▶ [EXERCISE AIM]:
Write out all the entries word for word and omit any pictures.
====== ENTRIES SUPPLIED ======
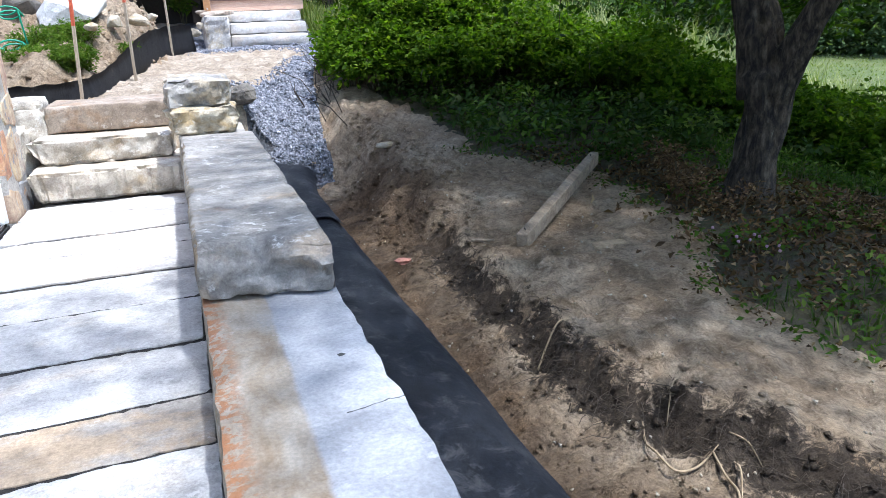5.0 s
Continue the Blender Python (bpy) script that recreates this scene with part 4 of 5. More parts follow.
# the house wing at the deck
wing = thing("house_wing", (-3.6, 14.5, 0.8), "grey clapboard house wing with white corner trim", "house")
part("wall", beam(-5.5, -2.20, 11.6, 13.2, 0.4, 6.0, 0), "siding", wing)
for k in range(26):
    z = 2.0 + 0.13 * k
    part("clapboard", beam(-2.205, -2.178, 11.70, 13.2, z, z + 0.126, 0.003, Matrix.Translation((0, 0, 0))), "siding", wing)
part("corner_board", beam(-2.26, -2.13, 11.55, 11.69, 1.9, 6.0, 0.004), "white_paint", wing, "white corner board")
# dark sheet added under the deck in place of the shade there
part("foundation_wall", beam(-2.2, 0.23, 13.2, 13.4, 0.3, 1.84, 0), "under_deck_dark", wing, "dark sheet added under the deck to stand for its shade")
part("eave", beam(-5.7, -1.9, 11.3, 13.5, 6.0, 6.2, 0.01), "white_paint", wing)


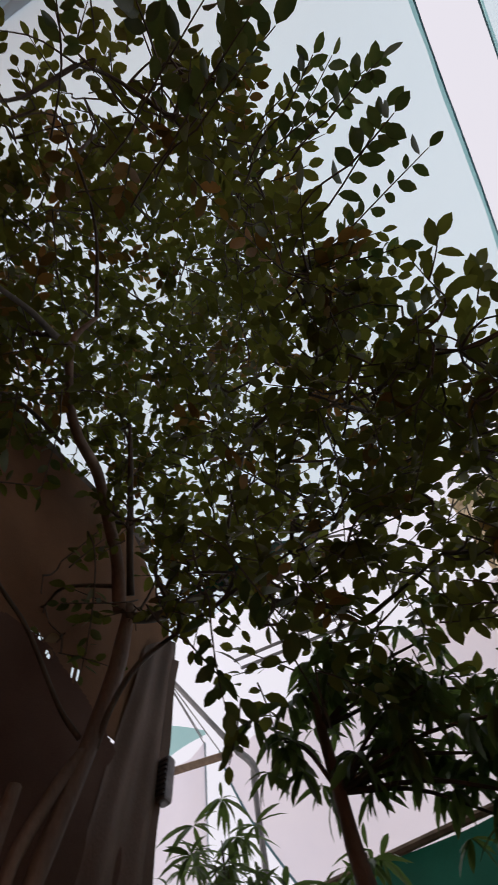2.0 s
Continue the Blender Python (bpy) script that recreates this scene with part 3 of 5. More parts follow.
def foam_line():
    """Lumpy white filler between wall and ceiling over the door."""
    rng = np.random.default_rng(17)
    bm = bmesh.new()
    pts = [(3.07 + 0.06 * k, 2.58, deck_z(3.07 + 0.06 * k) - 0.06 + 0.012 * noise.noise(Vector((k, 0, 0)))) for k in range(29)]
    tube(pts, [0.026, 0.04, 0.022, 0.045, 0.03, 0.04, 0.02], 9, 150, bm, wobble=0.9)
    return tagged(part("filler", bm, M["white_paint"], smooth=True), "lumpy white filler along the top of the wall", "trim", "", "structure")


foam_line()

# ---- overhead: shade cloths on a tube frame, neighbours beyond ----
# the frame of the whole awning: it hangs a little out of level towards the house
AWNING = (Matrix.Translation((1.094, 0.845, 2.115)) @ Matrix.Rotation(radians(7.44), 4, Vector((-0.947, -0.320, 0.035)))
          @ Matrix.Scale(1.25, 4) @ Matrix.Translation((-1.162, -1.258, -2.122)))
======
▶ [OUTPUT FOR THIS TASK]:
5.0 s
Continue the Blender Python (bpy) script that recreates this scene with part 4 of 5. More parts follow.
# the house wing at the deck
wing = thing("house_wing", (-3.6, 14.5, 0.8), "grey clapboard house wing with white corner trim", "house")
part("wall", beam(-5.5, -2.20, 11.6, 13.2, 0.4, 6.0, 0), "siding", wing)
for k in range(26):
    z = 2.0 + 0.13 * k
    part("clapboard", beam(-2.205, -2.178, 11.70, 13.2, z, z + 0.126, 0.003, Matrix.Translation((0, 0, 0))), "siding", wing)
part("corner_board", beam(-2.26, -2.13, 11.55, 11.69, 1.9, 6.0, 0.004), "white_paint", wing, "white corner board")
# dark sheet added under the deck in place of the shade there
part("foundation_wall", beam(-2.2, 0.23, 13.2, 13.4, 0.3, 1.84, 0), "under_deck_dark", wing, "dark sheet added under the deck to stand for its shade")
part("eave", beam(-5.7, -1.9, 11.3, 13.5, 6.0, 6.2, 0.01), "white_paint", wing)


2.0 s
Continue the Blender Python (bpy) script that recreates this scene with part 3 of 5. More parts follow.
def foam_line():
    """Lumpy white filler between wall and ceiling over the door."""
    rng = np.random.default_rng(17)
    bm = bmesh.new()
    pts = [(3.07 + 0.06 * k, 2.58, deck_z(3.07 + 0.06 * k) - 0.06 + 0.012 * noise.noise(Vector((k, 0, 0)))) for k in range(29)]
    tube(pts, [0.026, 0.04, 0.022, 0.045, 0.03, 0.04, 0.02], 9, 150, bm, wobble=0.9)
    return tagged(part("filler", bm, M["white_paint"], smooth=True), "lumpy white filler along the top of the wall", "trim", "", "structure")


foam_line()

# ---- overhead: shade cloths on a tube frame, neighbours beyond ----
# the frame of the whole awning: it hangs a little out of level towards the house
AWNING = (Matrix.Translation((1.094, 0.845, 2.115)) @ Matrix.Rotation(radians(7.44), 4, Vector((-0.947, -0.320, 0.035)))
          @ Matrix.Scale(1.25, 4) @ Matrix.Translation((-1.162, -1.258, -2.122)))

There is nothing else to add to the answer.